Only true, if you have the opportunity to click the windage turret as well. So no advantage of clicking vs holdover when it comes to scope cant errors. Not a problem in benchrest where you can take sight-in shots for the one target distance you will shoot at. In FT, no sighter shots at the target and every shot is scored, so scope cant can be a problem.

"arctan(v-clicks/h-clicks) "

Normally, I do the longer (though less mentally intensive) route of narrowing in on the correct setting in small increments.

I have used that very technique with holdover to correct a canted scope in one go. Shoot and zero at 25 yards. Shoot a 10 yard shot and measure the horizontal and vertical POI via the reticle. If the horizontal is zero, scope rotation is good.
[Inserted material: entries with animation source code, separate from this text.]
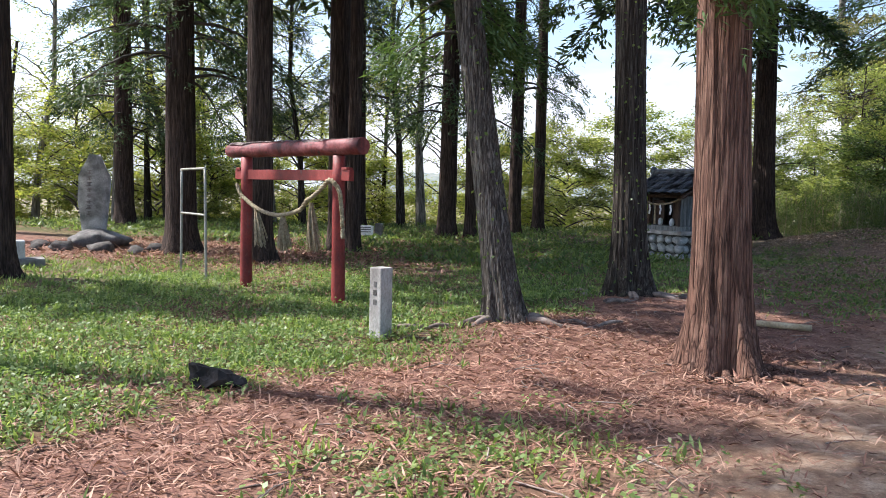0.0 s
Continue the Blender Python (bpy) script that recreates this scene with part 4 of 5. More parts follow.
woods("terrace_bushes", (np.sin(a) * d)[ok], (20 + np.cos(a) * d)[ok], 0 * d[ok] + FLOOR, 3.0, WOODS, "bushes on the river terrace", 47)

# ---- houses ----
ROOFS = [surface("roof_" + n, tuple(c * 0.7 for c in col), col, tuple(min(1, c * 1.25) for c in col), 0.3, 2, 0.6) for n, col in
         (("grey", (0.30, 0.32, 0.34)), ("dark", (0.12, 0.13, 0.15)), ("rust", (0.33, 0.19, 0.15)), ("pale", (0.42, 0.44, 0.45)), ("blue", (0.2, 0.28, 0.36)))]
WALLS = [surface("house_wall_" + n, tuple(c * 0.85 for c in col), col, tuple(min(1, c * 1.06) for c in col), 0.2, 2, 0.8) for n, col in
         (("white", (0.6, 0.6, 0.58)), ("cream", (0.5, 0.46, 0.38)), ("red", (0.42, 0.22, 0.17)))]
GLASS_DARK = surface("dark_window", (0.02, 0.025, 0.03), (0.035, 0.04, 0.05), (0.06, 0.07, 0.08), 0.5, 3, 0.2)


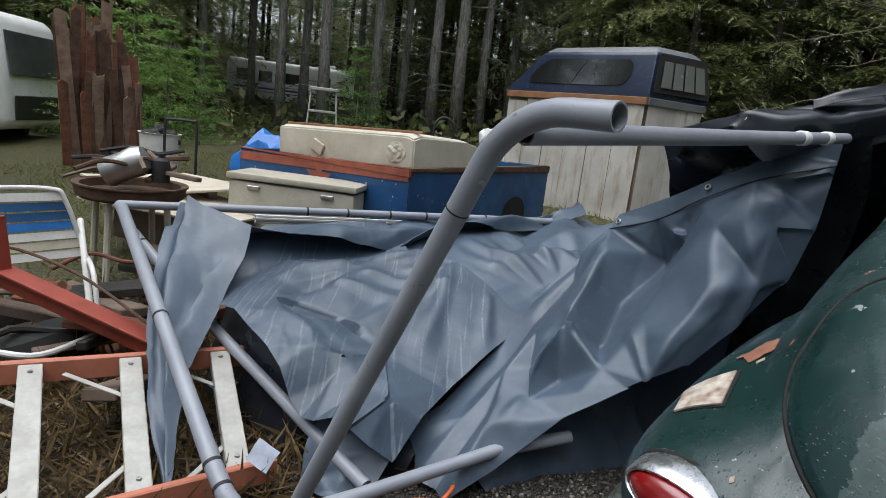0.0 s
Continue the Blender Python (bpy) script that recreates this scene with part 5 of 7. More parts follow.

If not, I use that arctan equation to calculate the angle, mark it on the scope tube, and rotate it that amount in the rings. - Done.

I always correct a canted scope. But if you want to know how much error an uncorrected scope would cause - the formulas should look very similar to the gun cant formulas except that drop amount is replaced by the compensation amount. I think they will look like this:

horizontal error = compensation x sin(scope_cant_angle)
vertical error = compensation x (1 - cos (scope_cant_angle))

The more elevation compensation required or the greater the scope cant angle, the greater the errors. A high scope requires more holdover or more click compensation at close range. A low scope requires more compensation at long range.